Are Movies a Useful Tool for Training Millennials?

Your youngest employees have a lot to distract them, maybe more so than any other generation. After all, no other generation has had not only television, print media, and landline phones but the world at their fingertips through their smartphone (not to mention disruptive co-workers sitting in the next cubicle). I’m not a Millennial, but as I write this, I’m only moments away from checking the latest texts coming in—the weather and maybe the headlines on several different magazines and newspapers I follow—all while streaming music through my ear buds. With so much distraction, there are few traditional training methods that will hold a person’s attention. Unless, of course, you’re talking about a popular movie that’s been in the news—one your employees may have been meaning to see. Or a classic they never got around to seeing.

Have you ever thought about taking your employees to the movies, instead of to a conference room or lecture hall, for their next training session? You would have to pay for the tickets, but that may be less expensive than the cost of developing a new training program—and more fun.

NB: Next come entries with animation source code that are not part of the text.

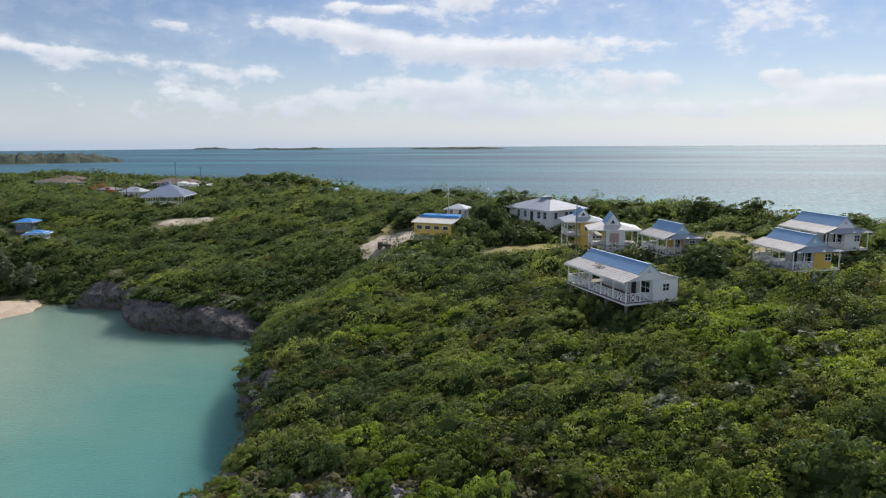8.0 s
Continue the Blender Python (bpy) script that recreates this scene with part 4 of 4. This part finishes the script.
def hip_roof(parent, mat, x0, x1, y0, y1, eave, rise, name="roof", over=0.5, label="", cap=0.0, seams=False):
    """Four ribbed slopes to a short ridge or a point."""
    x0, x1, y0, y1 = x0 - over, x1 + over, y0 - over, y1 + over
    half = min(x1 - x0, y1 - y0) / 2
    cx, cy = (x0 + x1) / 2, (y0 + y1) / 2
    rx, ry = max(0.02, (x1 - x0) / 2 - half + cap), max(0.02, (y1 - y0) / 2 - half + cap)
    low = [(x0, y0, eave), (x1, y0, eave), (x1, y1, eave), (x0, y1, eave)]
    top = [(cx - rx, cy - ry, eave + rise), (cx + rx, cy - ry, eave + rise), (cx + rx, cy + ry, eave + rise), (cx - rx, cy + ry, eave + rise)]
    for i in range(4):
        j = (i + 1) % 4
        bm = bmesh.new()
        bm_poly(bm, [low[i], low[j], top[j], top[i]], 0.06)
        slope = part(name, bm, mat, parent, label)
        # standing seams
        A, B, C, D_ = (Vector(p) for p in (low[i], low[j], top[j], top[i]))
        n = (B - A).cross(D_ - A).normalized()
        if not seams:
            continue
        count = max(4, int((B - A).length / 0.6))
        for k in range(1, count):
            s = k / count
            foot = A.lerp(B, s)
            # each seam runs straight up the slope until it meets a hip
            run = (D_ - A) - (B - A).normalized() * (D_ - A).dot((B - A).normalized())
            edge = min(s, 1 - s) * (B - A).length
            side = abs((D_ - A).dot((B - A).normalized()))
            reach = min(1.0, edge / max(side, 0.01)) * 0.98
            head = foot + run * reach
            w = (B - A).normalized() * 0.03
            b2 = bmesh.new()
            v = [b2.verts.new(q) for q in (foot - w, foot + w, head + w, head - w, foot + n * 0.05, head + n * 0.05)]
            for q in ((0, 4, 5, 3), (4, 1, 2, 5), (0, 3, 2, 1)):
                b2.faces.new([v[c] for c in q])
            b2.faces.new((v[0], v[1], v[4]))
            b2.faces.new((v[3], v[5], v[2]))
            part("seam", b2, mat, slope)
    box_part("fascia", parent, WHITE, x0, x1, y0 - 0.03, y0 + 0.03, eave - 0.22, eave - 0.04)
    box_part("fascia", parent, WHITE, x1 - 0.03, x1 + 0.03, y0 + 0.03, y1, eave - 0.22, eave - 0.04)
    box_part("fascia", parent, WHITE, x0 - 0.03, x0 + 0.03, y0 + 0.03, y1, eave - 0.22, eave - 0.04)
    return cx, cy


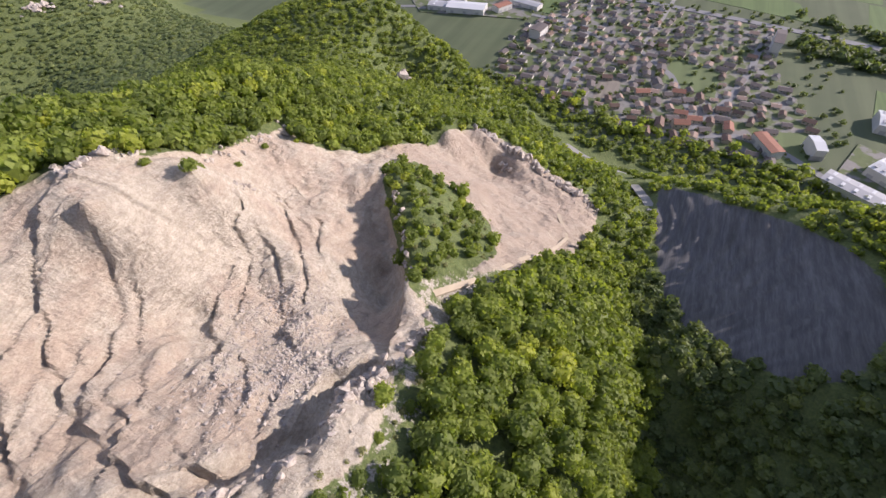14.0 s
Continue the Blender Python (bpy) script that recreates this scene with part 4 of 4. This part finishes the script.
# rows of new houses on the north side
for r_, yy in enumerate((596, 611, 627, 643)):
    for k in range(6):
        place(7 if hr.random() < 0.8 else 5, -4 + k * 14.5 + hr.uniform(-1, 1), yy + 12 - 0.12 * k * 14.5 + hr.uniform(-1, 1), -6 + 90 * (k % 2))
GREENS = [c for c, m, l in SPECIAL if "village" in l]
tries = 0
while len(used) < 400 and tries < 14000:
    tries += 1
    x, y = hr.uniform(-175, 102), hr.uniform(416, 680)
    core = math.exp(-(((x + 5) / 70) ** 2 + ((y - 465) / 60) ** 2))
    if inside(np.array([x]), np.array([y]), VILLAGE, 1)[0] < 0.5 or min(math.hypot(x - a, y - b) for a, b in used) < 12.2 - 2.5 * core + 4 * (hr.random() < 0.3):
        continue
    if any(inside(np.array([x]), np.array([y]), g, 3)[0] > 0.3 for g in GREENS):
        continue
    place(hr.choice((0, 2, 2, 3, 6, 5, 4, 0)) if core > 0.45 else hr.choice((0, 1, 3, 5, 0, 3, 2)), x, y, hr.choice((-8, 82)) + hr.uniform(-12, 12) + 25 * core)
for k in range(34):
    place(hr.choice((0, 1, 5, 3)), -655 + 95 * hr.random(), 762 + 60 * hr.random(), hr.uniform(0, 180))
for k in range(26):
    place(hr.choice((0, 1, 5)), -1000 + 250 * hr.random(), 860 + 160 * hr.random(), hr.uniform(0, 180))


def shed(x, y, w, d, h, turn, roof, label, lights=0, name="warehouse"):
    root = new(name)
    bm = bmesh.new()
    body(bm, w, d, h, d * 0.07)
    part("wall", bm, M_CLAD, root)
    bm = bmesh.new()
    gable(bm, w, d, h, d * 0.07, 0.3, 0.2)
    part("roof", bm, roof, root)
    for k in range(lights):
        px = w * ((k + 0.5) / lights - 0.5)
        for s in (-1, 1):
            bm = bmesh.new()
            box(bm, px - 1.0, px + 1.0, s * d * 0.25 - d * 0.14, s * d * 0.25 + d * 0.14, h + d * 0.035 + 0.12, h + d * 0.035 + 0.5)
            part("rooflight", bm, M_SHEETROOF if roof is not M_SHEETROOF else M_GREYROOF, root)
    for k in range(3):
        bm = bmesh.new()
        px = w * ((k + 0.5) / 3 - 0.5)
        box(bm, px - 2, px + 2, -d / 2 - 0.1, -d / 2 + 0.1, 0, 4)
        part("loading_door", bm, M_GREYROOF, root)
    z = float(min(ground_at([x - w / 3, x + w / 3], [y, y]))) - 0.2
    root.matrix_basis = Matrix.Translation((x, y, z)) @ Matrix.Rotation(radians(turn), 4, "Z")
    return tagged(root, label, "warehouse", "industrial sheds")


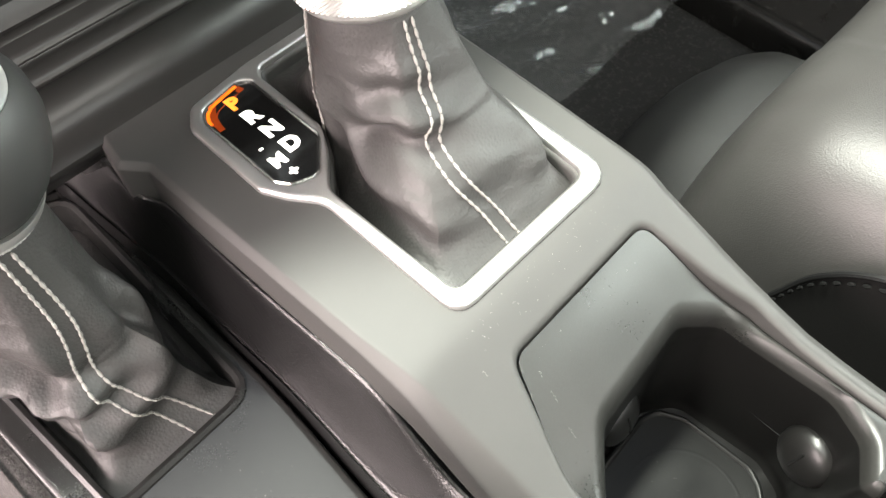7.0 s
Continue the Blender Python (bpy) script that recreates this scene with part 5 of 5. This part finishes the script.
def sweep(pts, size, n=48, e=2.6):
    rings = []
    for i, p in enumerate(pts):
        t = (pts[min(i + 1, len(pts) - 1)] - pts[max(i - 1, 0)]).normalized()
        s = t.cross(Vector((0, 0, 1))).normalized()
        u = s.cross(t)
        w, h = size(i / (len(pts) - 1))
        rings.append([p + (w * s * squircle(2 * math.pi * k / n, e)[0] + h * u * squircle(2 * math.pi * k / n, e)[1]) * MM for k in range(n)])
    return rings


def ends(f, w, h, r=0.035):
    k = 1.0
    if f < r:
        k = 0.86 + 0.14 * math.sin(math.pi / 2 * f / r)
    if f > 1 - r:
        k = 0.9 + 0.1 * math.sin(math.pi / 2 * (1 - f) / r)
    return (w * k, h * k)


grip = part("grip", loft(sweep([P0.lerp(P1, i / 40) for i in range(41)], lambda f: ends(f, 16.2, 14.0)), caps=True), GRIP, pb, "stitched black leather grip")
for off, mt in ((-2.6, THREAD), (0, DARKTHREAD), (2.6, THREAD)):
    line = [P0.lerp(P1, 0.005 + 0.985 * i / 30) + up * 14.15 * MM + sx * (off + 3.2) * MM for i in range(31)]
    stitches(line, 4.3 * MM if off else 1.6 * MM, 0.74, 0.29 * MM if off else 0.35 * MM, grip, mt)
part("release_tip", loft(sweep([P0 + dv * (-15.5 + 1.2 * i) * MM for i in range(15)], lambda f: (lerp(6.6, 8.2, min(1, f * 5)), lerp(6.0, 7.4, min(1, f * 5)))), caps=True), SILVER, pb, "silver release button")


SHROUD = [((-77.4, 41, 425.8), 9.8, 12.6, 13.2, 24), ((-76.8, 33, 425.9), 9.8, 12.8, 15.0, 26), ((-75.9, 22, 425.9), 9.4, 12.8, 17.2, 27), ((-75.2, 13, 425.2), 9.0, 12.6, 18.6, 27), ((-74.4, 5, 423.2), 8.4, 12.2, 18.8, 27), ((-73.4, -3, 419.2), 7.8, 11.6, 17.8, 27), ((-72.0, -10, 413.9), 7.2, 10.8, 16.2, 27), ((-70.0, -22, 402.5), 6.6, 9.8, 13.8, 27), ((-67.6, -38, 385), 6.0, 8.8, 11.4, 27), ((-65.6, -52, 365), 5.4, 8.0, 9.8, 28), ((-64.8, -64, 344), 5.0, 7.6, 9.0, 30)]
sections = []
for c, wt, ws, wp, h in SHROUD:
    # driver's flank, flat top between two soft edges, a lower shoulder on the passenger's side
    prof = [(-ws, -h), (-ws, -h * 0.5), (-ws + 0.3, -8.0), (-ws + 1.4, -6.2), (-wt * 0.66, -4.2), (-wt * 0.2, -2.4), (wt * 0.2, -0.8), (wt * 0.4, -0.15), (wt * 0.7, 0.0), (lerp(wt, wp, 0.3), -0.3), (wp - 2.8, -1.2), (wp - 0.9, -3.4), (wp, -7.4), (wp, -h)]
    sections.append(smooth_path([(c[0] + a, c[1], c[2] + b) for a, b in prof], 3))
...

A column I recently saw in Forbes by contributor Mike Kappel, on “How I used Movies to Reach My Millennial Employees,” brought the power of the movies as a training tool to mind. Kappel shares how he took his staff to see the latest Jennifer Lawrence/Bradley Cooper film, Joy, and the lessons they took away from it. Watching it underscored the entrepreneurial drive and spirit Kappel hoped his employees would embody, and the recognition that the character, “Joy,” is the customer they are serving: “I tell my team that ‘Joy’ is the customer we are serving. Think about how much easier Joy’s life would have been if someone in her world would have simply done what they promised they’d do?”

There are many movies that are instructional. Think about All the President’s Men, and the tenacity of Bob Woodward and Carl Bernstein, portrayed by Robert Redford and Dustin Hoffman, as they exposed the Watergate scandal. The “follow-the-money” maxim applies equally to any corporate ethics question or concern. In the age of mandatory compliance training, and corporate social responsibility, the Watergate tale, and how it was exposed, is instructional.

My dark side thinks of movies like Apocalypse Now on difficult workplace days, but I don’t necessarily think it’s appropriate for an employee training program—or is it? If your company, or organization, has work that is psychologically draining for employees, who knows? Maybe there’s a lesson there, too.

The trick to making movies count as a training tool is setting the stage for employees with a conversation beforehand with questions to consider as they watch, and then to follow up with a conversation after in which employees are asked to share their answers to those questions.

Humorous movies work equally well. The principal in Ferris Bueller’s Day Off reminds me of managers I’ve known in the corporate world who consume themselves with micro-management and the pursuit of petty errors and lapses from their “by-the-book” approach. In fact, one of my old managers turned me into a Ferris Bueller-like character. She would get visibly angry every time our boss would discount, or have an unexpectedly positive reaction to, one of my “infractions.” There’s a management lesson there about focusing on end goals, and not priggishly fixating on unimportant deviations.

Even if your workforce isn’t composed entirely of children (maybe just a dozen or so child-like minds), the classic Rudolph the Red-Nosed Reindeer, with Burl Ives narrating and singing, is instructional. It offers an important cultural lesson in valuing individuality over conformity, and allowing employees to take their own unique approach to their development. It teaches acceptance of personalities, and appearance that are different from our own, and the importance of following a path that is meaningful to you. If I owned a company, I would want employees who immediately would be friends with Rudolph (without making him suffer the ravages of the Abominable Snow Monster first).

What movies can you think of that would be instructional to your workforce? How would you frame the movies for your learners, so they are primed to take away the key lessons you have in mind?